> 
> Keys in X.509 certiificates are mostly used for signing (e.g. TLS with
> DHE or ECDHE key agreement).  But I guess you could mint an encryption-
> only
> certificate that is not useful for signing, and use it exclusively for
> key wrapping.

That is exactly the use case ;-)

  I don't know whether marking the key as an RSA-OAEP key
> would then have the effect of restricting its usage by various libraries
> to OAEP.  In the case of OpenSSL such an SPKI would simply not work at
> all. :-(  If someone contributed a quality implementation of this key
> type, it would probably be a good candidate for inclusion in libcrypto.
> 
> More typically (e.g.

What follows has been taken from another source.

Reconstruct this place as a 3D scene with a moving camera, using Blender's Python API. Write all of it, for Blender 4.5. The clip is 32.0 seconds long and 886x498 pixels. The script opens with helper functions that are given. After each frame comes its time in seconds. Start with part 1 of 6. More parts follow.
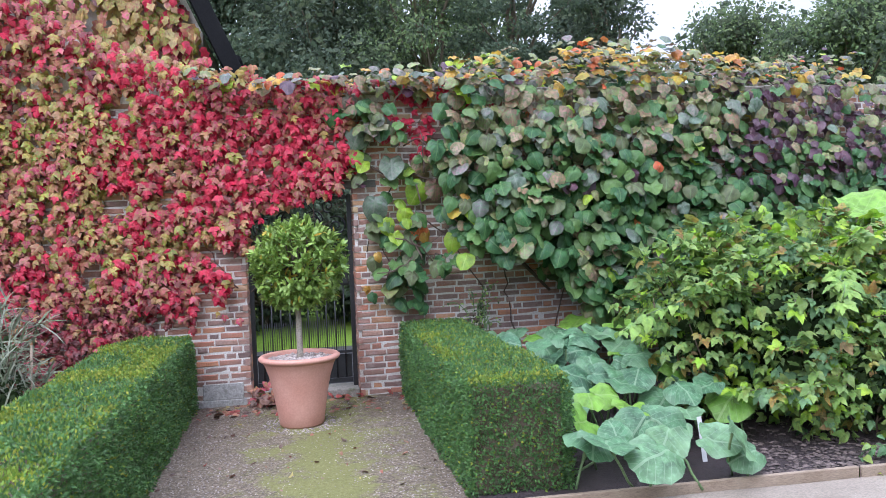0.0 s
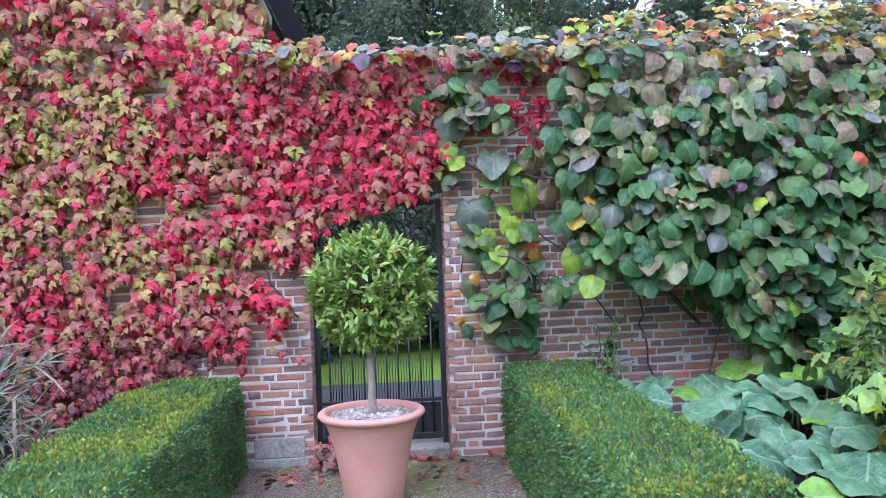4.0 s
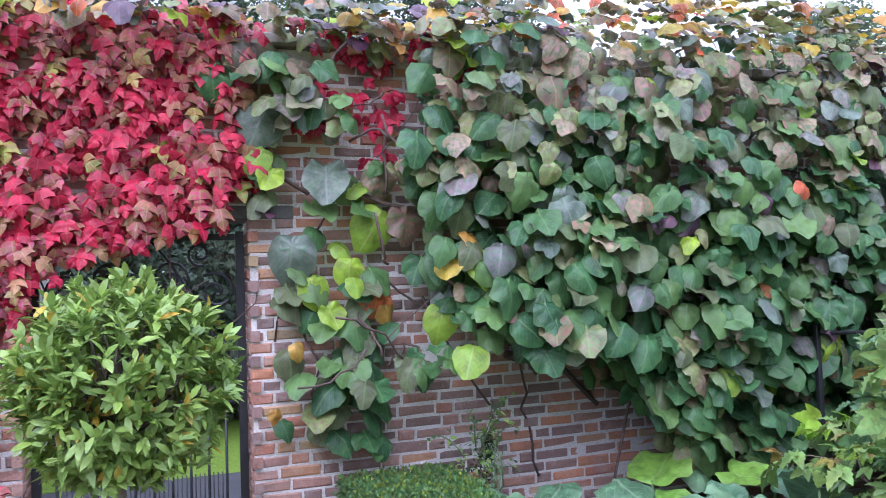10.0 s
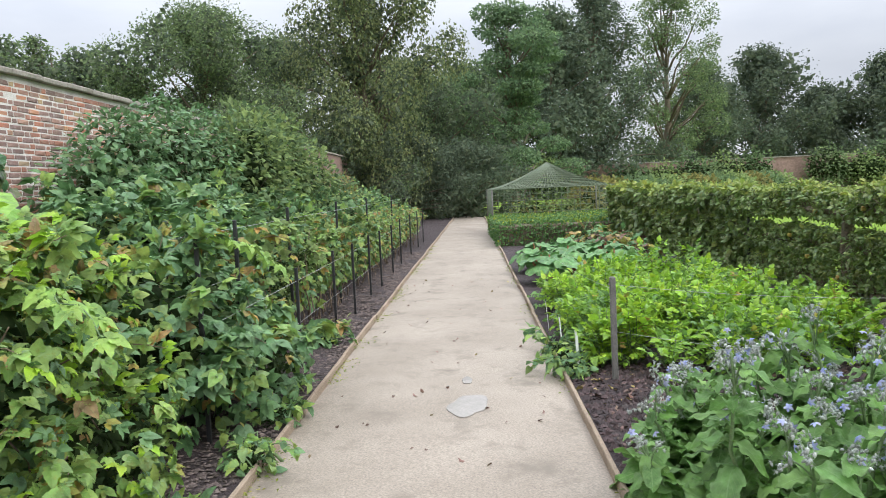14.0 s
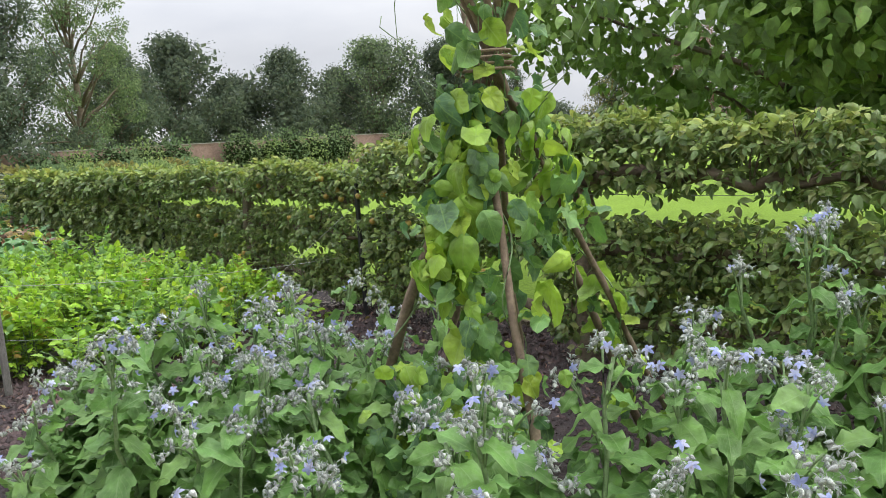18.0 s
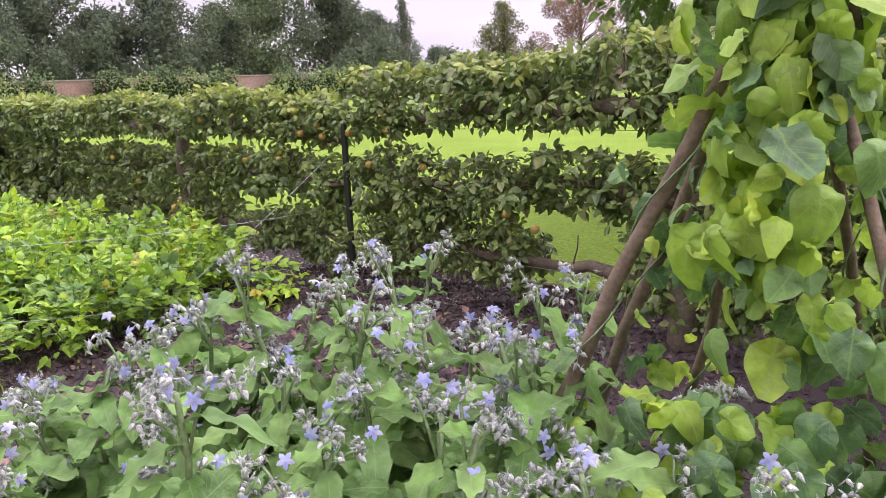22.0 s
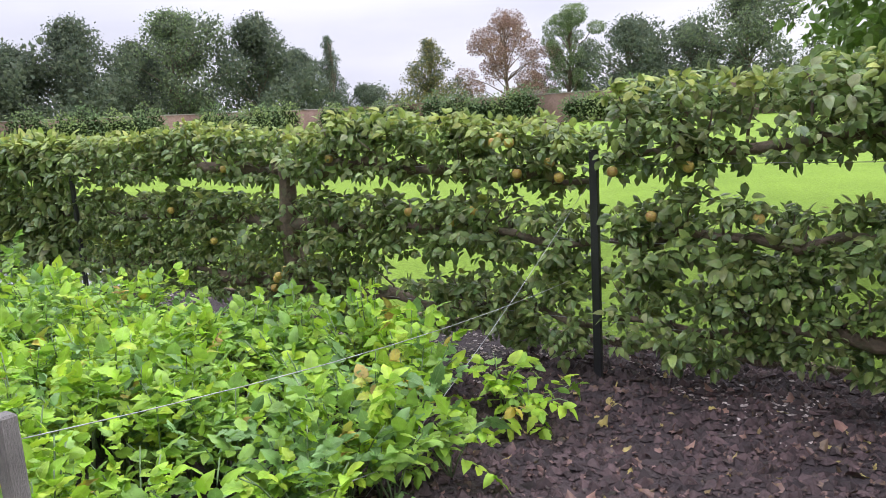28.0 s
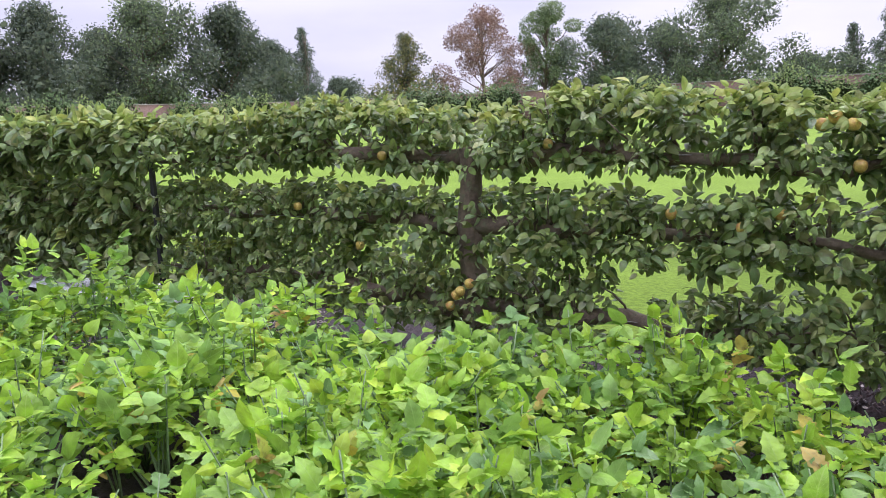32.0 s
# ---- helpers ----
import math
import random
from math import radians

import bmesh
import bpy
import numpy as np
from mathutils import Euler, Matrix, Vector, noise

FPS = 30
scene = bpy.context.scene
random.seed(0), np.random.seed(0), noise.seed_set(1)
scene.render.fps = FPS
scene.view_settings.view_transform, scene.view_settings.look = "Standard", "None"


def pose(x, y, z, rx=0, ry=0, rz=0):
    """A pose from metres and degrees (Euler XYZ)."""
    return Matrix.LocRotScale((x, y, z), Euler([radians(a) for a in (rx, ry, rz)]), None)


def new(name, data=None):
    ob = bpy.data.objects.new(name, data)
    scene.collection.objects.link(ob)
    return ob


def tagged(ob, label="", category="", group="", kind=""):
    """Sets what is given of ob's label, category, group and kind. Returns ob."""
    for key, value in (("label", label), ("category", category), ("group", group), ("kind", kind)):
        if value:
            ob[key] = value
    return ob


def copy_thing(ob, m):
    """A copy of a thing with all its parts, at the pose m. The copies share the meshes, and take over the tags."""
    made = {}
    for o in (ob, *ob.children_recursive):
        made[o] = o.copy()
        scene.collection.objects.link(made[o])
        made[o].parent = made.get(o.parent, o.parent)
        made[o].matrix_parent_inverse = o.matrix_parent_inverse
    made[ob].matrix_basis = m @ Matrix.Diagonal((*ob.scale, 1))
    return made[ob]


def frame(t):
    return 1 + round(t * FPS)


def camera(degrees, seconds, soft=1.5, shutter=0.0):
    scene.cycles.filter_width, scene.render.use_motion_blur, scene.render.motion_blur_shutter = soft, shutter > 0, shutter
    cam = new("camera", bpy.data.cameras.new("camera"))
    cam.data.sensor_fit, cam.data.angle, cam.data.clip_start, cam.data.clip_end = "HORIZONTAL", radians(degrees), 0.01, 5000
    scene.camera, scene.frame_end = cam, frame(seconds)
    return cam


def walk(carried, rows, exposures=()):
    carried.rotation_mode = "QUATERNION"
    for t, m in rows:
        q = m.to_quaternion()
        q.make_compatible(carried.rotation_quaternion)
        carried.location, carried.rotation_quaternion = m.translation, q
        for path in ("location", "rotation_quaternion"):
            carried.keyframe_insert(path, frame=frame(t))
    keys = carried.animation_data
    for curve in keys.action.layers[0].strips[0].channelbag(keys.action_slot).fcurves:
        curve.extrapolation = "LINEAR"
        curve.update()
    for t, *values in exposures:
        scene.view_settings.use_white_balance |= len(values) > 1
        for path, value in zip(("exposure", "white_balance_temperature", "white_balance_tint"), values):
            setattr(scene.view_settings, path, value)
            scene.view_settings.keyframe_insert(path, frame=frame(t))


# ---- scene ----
cam = camera(59.9, 32.0, soft=0.5, shutter=0.1)
METRES, EYE, TILT, LEAN, TURN = 11.2, 1.72, 1.77, 0.84, -10.7
ROWS = [
    (0.0, 0.0, 0.0, 0.0, -0.08, -3.37, 1.42),
    (0.5, 0.0025, 0.0197, -0.0008, 0.55, -3.54, 1.42),
    (1.0, -0.004, 0.0397, -0.0022, 1.2, -3.46, 1.35),
    (1.5, -0.0073, 0.0572, -0.0027, 1.91, -3.35, 1.37),
    (2.0, -0.0047, 0.0777, -0.0035, 2.78, -3.24, 1.44),
    (2.5, -0.0037, 0.0984, -0.003, 3.73, -3.2, 1.53),
    (3.0, -0.0112, 0.1208, -0.0042, 4.79, -3.0, 1.53),
    (3.5, -0.015, 0.1395, -0.0038, 5.82, -2.66, 1.51),
    (5.5, -0.0248, 0.224, -0.0073, 7.62, -0.3, 1.38),
    (6.0, -0.021, 0.2469, -0.0074, 7.59, 0.28, 1.26),
    (6.5, -0.0248, 0.2685, -0.0084, 7.04, 0.97, 1.01),
    (7.0, -0.035, 0.2878, -0.0053, 6.61, 1.8, 0.77),
    (7.5, -0.0398, 0.3056, -0.0044, 6.48, 2.63, 0.72),
    (8.0, -0.0401, 0.3216, -0.0039, 6.23, 3.08, 0.87),
    (8.5, -0.0447, 0.3275, -0.003, 5.37, 3.1, 1.04),
    (9.0, -0.0486, 0.3287, -0.0032, 2.89, 2.74, 1.19),
    (9.5, -0.0481, 0.3289, -0.0038, -2.1, 1.91, 1.13),
    (10.0, -0.0451, 0.3287, -0.005, -8.63, 0.89, 0.91),
    (10.5, -0.0419, 0.3262, -0.0084, -16.12, -0.31, 0.92),
    (11.0, -0.0391, 0.3208, -0.0101, -24.31, -1.65, 1.22),
    (11.5, -0.0313, 0.3108, -0.011, -33.06, -2.83, 1.76),
    (12.0, -0.0217, 0.2957, -0.0128, -41.85, -3.62, 2.26),
    (12.5, -0.0148, 0.2835, -0.0128, -51.3, -4.12, 2.37),
    (13.0, -0.0129, 0.2807, -0.0121, -61.05, -4.35, 1.95),
    (13.5, -0.0112, 0.2792, -0.0127, -70.24, -4.32, 1.27),
    (14.0, -0.0101, 0.2754, -0.013, -78.13, -4.18, 0.62),
    (14.5, -0.0106, 0.2729, -0.0131, -84.33, -4.1, 0.27),
    (15.0, -0.0111, 0.2713, -0.0132, -89.62, -4.11, 0.3),
    (15.5, -0.011, 0.2694, -0.0136, -94.63, -4.28, 0.61),
    (17.5, -0.0004, 0.2505, -0.0163, -115.04, -5.44, 2.18),
    (18.0, 0.0106, 0.2513, -0.0188, -119.0, -6.31, 2.74),
    (18.5, 0.0253, 0.26, -0.0193, -122.36, -7.32, 3.2),
    (19.0, 0.0388, 0.2625, -0.0213, -124.53, -8.36, 3.4),
    (19.5, 0.0581, 0.2597, -0.0229, -125.76, -9.18, 3.24),
    (20.0, 0.0733, 0.2598, -0.0238, -126.33, -9.78, 2.87),
    (20.5, 0.0926, 0.2673, -0.0243, -126.77, -10.02, 2.38),
    (21.0, 0.1115, 0.2717, -0.0246, -127.23, -10.2, 2.12),
    (21.5, 0.1323, 0.2679, -0.025, -127.49, -10.37, 1.87),
    (22.0, 0.1508, 0.2685, -0.0258, -127.65, -10.53, 1.62),
    (22.5, 0.1708, 0.276, -0.0253, -127.57, -10.67, 1.48),
    (23.0, 0.1892, 0.2807, -0.0257, -127.41, -10.72, 1.55),
    (23.5, 0.2107, 0.2789, -0.0247, -127.33, -10.54, 1.74),
    (24.0, 0.2288, 0.2804, -0.025, -127.69, -10.15, 1.9),
    (24.5, 0.2488, 0.2893, -0.0237, -128.65, -9.48, 1.95),
    (26.5, 0.3257, 0.2982, -0.022, -132.85, -7.83, 2.09),
    (27.0, 0.342, 0.3053, -0.0231, -133.18, -7.85, 2.19),
    (27.5, 0.3623, 0.3056, -0.0232, -133.41, -7.93, 2.37),
    (28.0, 0.3815, 0.3071, -0.0236, -133.71, -8.06, 2.55),
    (28.5, 0.4021, 0.3156, -0.0243, -134.18, -8.11, 2.77),
    (29.0, 0.4212, 0.3218, -0.0239, -134.61, -8.16, 2.98),
    (29.5, 0.4436, 0.3199, -0.0243, -134.87, -8.21, 3.08),
    (30.0, 0.463, 0.319, -0.0243, -135.03, -8.28, 2.99),
    (30.5, 0.484, 0.3254, -0.0245, -135.12, -8.36, 2.72),
    (31.0, 0.502, 0.3313, -0.0253, -135.27, -8.41, 2.31),
    (31.5, 0.5228, 0.3299, -0.026, -135.61, -8.46, 1.89),
    (32.0, 0.5422, 0.3307, -0.0263, -136.15, -8.41, 1.53),
]
walk(cam, [(t, pose(0, 0, EYE, TILT, LEAN, TURN) @ pose(METRES * x, METRES * y, METRES * z, 90 + pitch, roll, yaw)) for t, x, y, z, yaw, pitch, roll in ROWS],
     exposures=[(0, 0.54, 5500, 18), (2, 0.60, 5050, 22), (9, 0.69, 5200, 25), (12, 0.64, 5350, 34), (14, 0.3, 6250, 9), (17.5, 0.32, 6500, 8), (20, 0.66, 6600, 26), (23, 0.68, 6550, 33), (26.5, 0.62, 6350, 17), (32, 0.50, 5950, 28)])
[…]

IN CMS), the fact that OAEP was used to encrypt
> the message is part of the message metadata, and so decryption will
> automatically use OAEP when it is was explicitly selected at the time
> the message was created.  Thus OAEP is baked into the message, rather
> than the certificate.

That is a perfect reason to use rsaEncryption as PKI OID then.

> 
> OpenSSL supports "oaep" in cms(1), pkeyutl(1) and rsautl(1) which
> can create RSA encrypted objects, but does not presently support
> X.509 certificates with RFC4055/RFC5756 OAEP SPKI.

Thanks for clearing that up. Ken Goldman mentioned it as well.
Only broader used implementation until now (besides some proprietary
implementations) I have seen supporting this kind of certificates is
wincrypt. But not without flaws, especially in the masking function.